Fewer blows struck us than might've been the case had fewer men opposed us, and the thrashing crowd actually struck at themselves quite often in their fury.

And perhaps there really was some softening of their fury, some reluctance to _kill us, despite their urgent desire to cause us pain. I know that reluctance. I've seen it many times, in many violent worlds. I can't fully explain it. It's as if there's a collective conscience within the group-mind of a mob, and the right appeal, at exactly the right moment, can turn murderous hate aside from its intended victim. It's as if the mob, in just that critical moment, want to be stopped, want to be prevented from the worst of their own violence. And in that one doubting moment, a single voice or fist raised against the gathering evil can be enough to avert it. I've seen it in prison, where men bent on the pack-rape of another prisoner can be stopped by one voice that stirs their shame. I've seen it in war, where one strong voice can weaken and wither the hate-filled cruelty that torments a captured prisoner. And perhaps I saw it on that day, as the Nigerian and I struggled with the mob. Perhaps the strangeness of the situation-a white man, a gora, pleading in Hindi for the lives of two black men- held them back from murder.
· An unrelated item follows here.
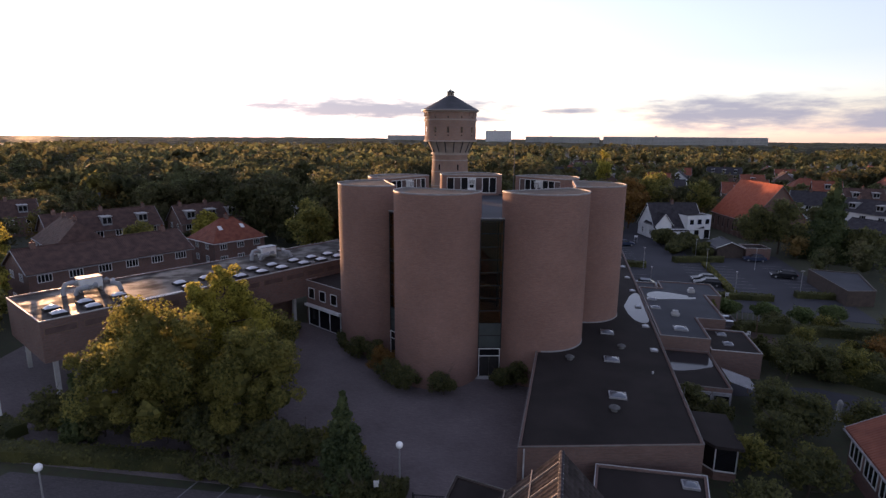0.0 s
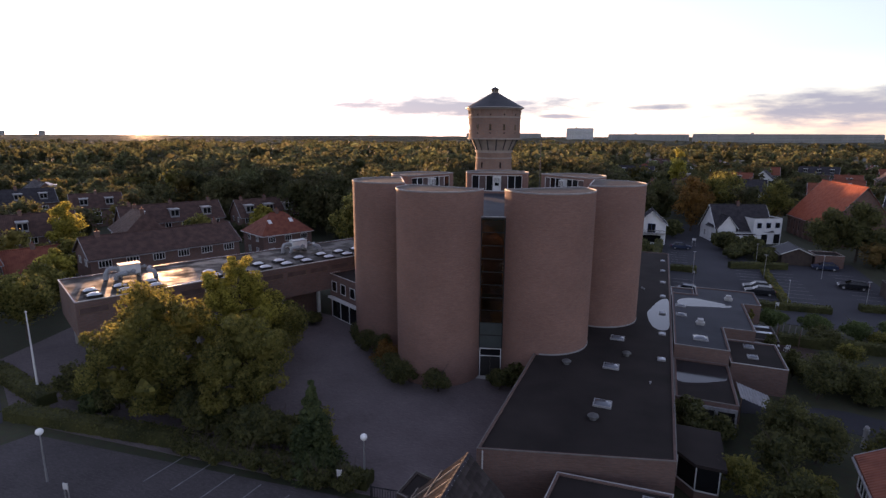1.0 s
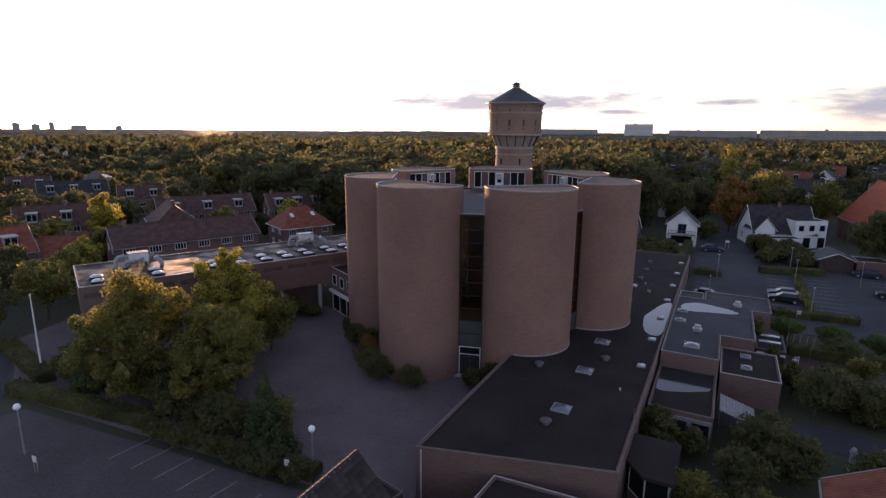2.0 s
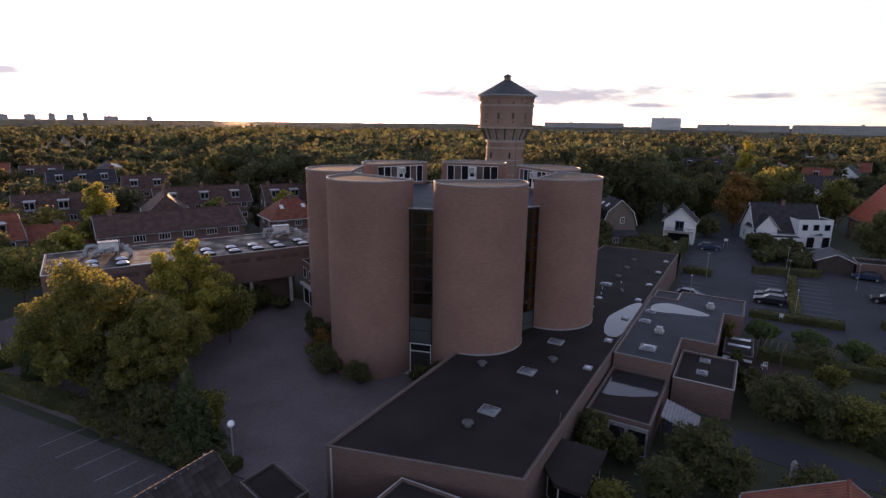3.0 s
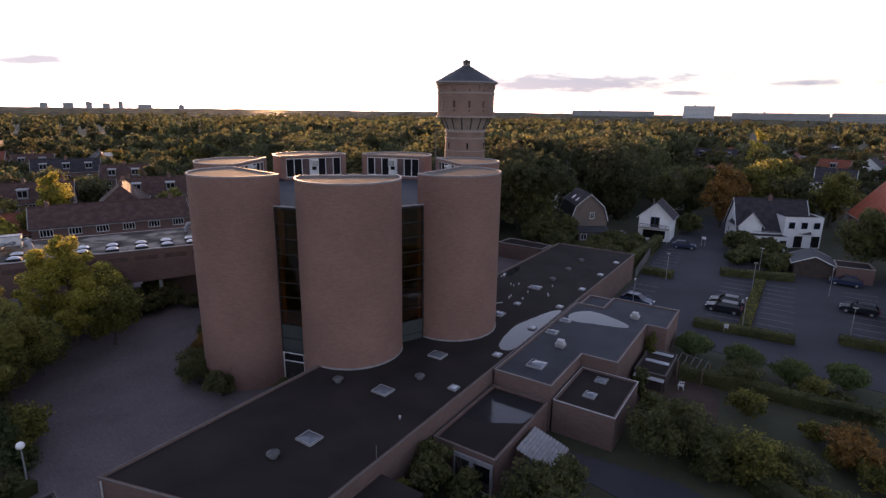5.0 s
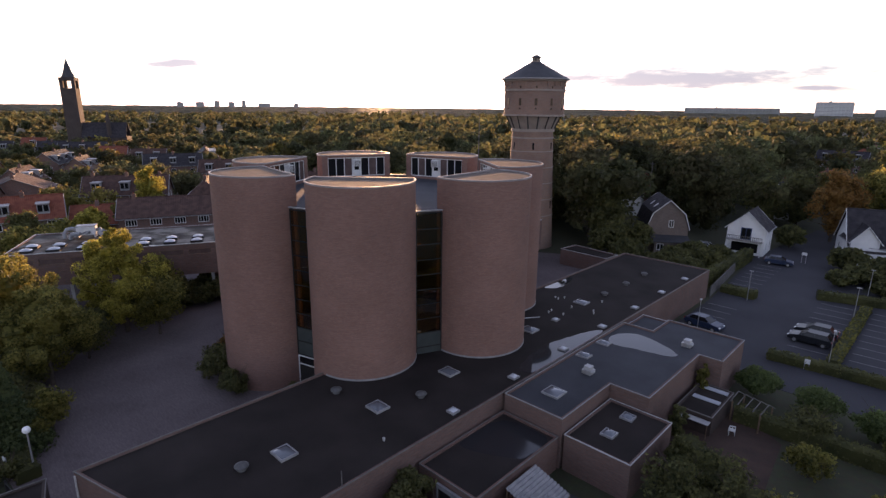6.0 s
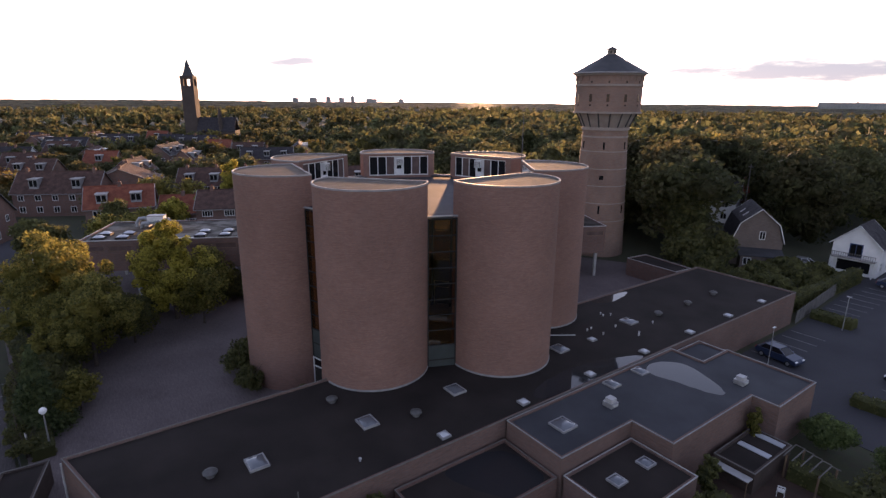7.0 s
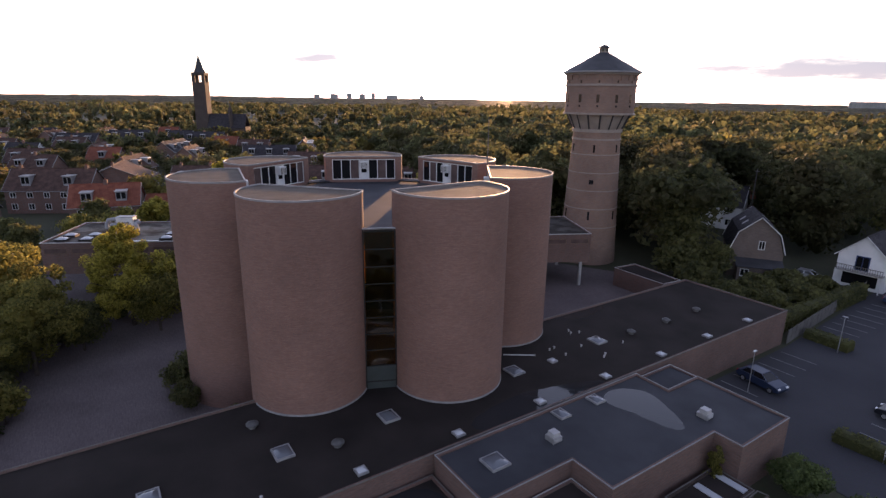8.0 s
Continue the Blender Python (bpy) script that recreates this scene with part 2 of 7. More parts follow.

The car behind us suddenly roared to life. The heavy-set driver had managed to start the car. He gunned the engine, and began to gently reverse away from the wreckage. The passenger and I slowly shuffled and slithered along beside the car as it backed up into the crowd. We struck out, shoving men away from us and wrenching their hands from our clothes. When the driver reached backward over his seat and opened the rear passenger door, we both jumped into the car. The press of the crowd slammed the door. Twenty, fifty hands drummed, beat, slapped, and pounded on the outside of the car. The driver pulled away, heading at a crawl along the Causeway Road. A collection of missiles-tea glasses, food containers, dozens of shoes-rained on the car. Then we were free, speeding along the busy road and watching through the rear window to make sure we weren't followed.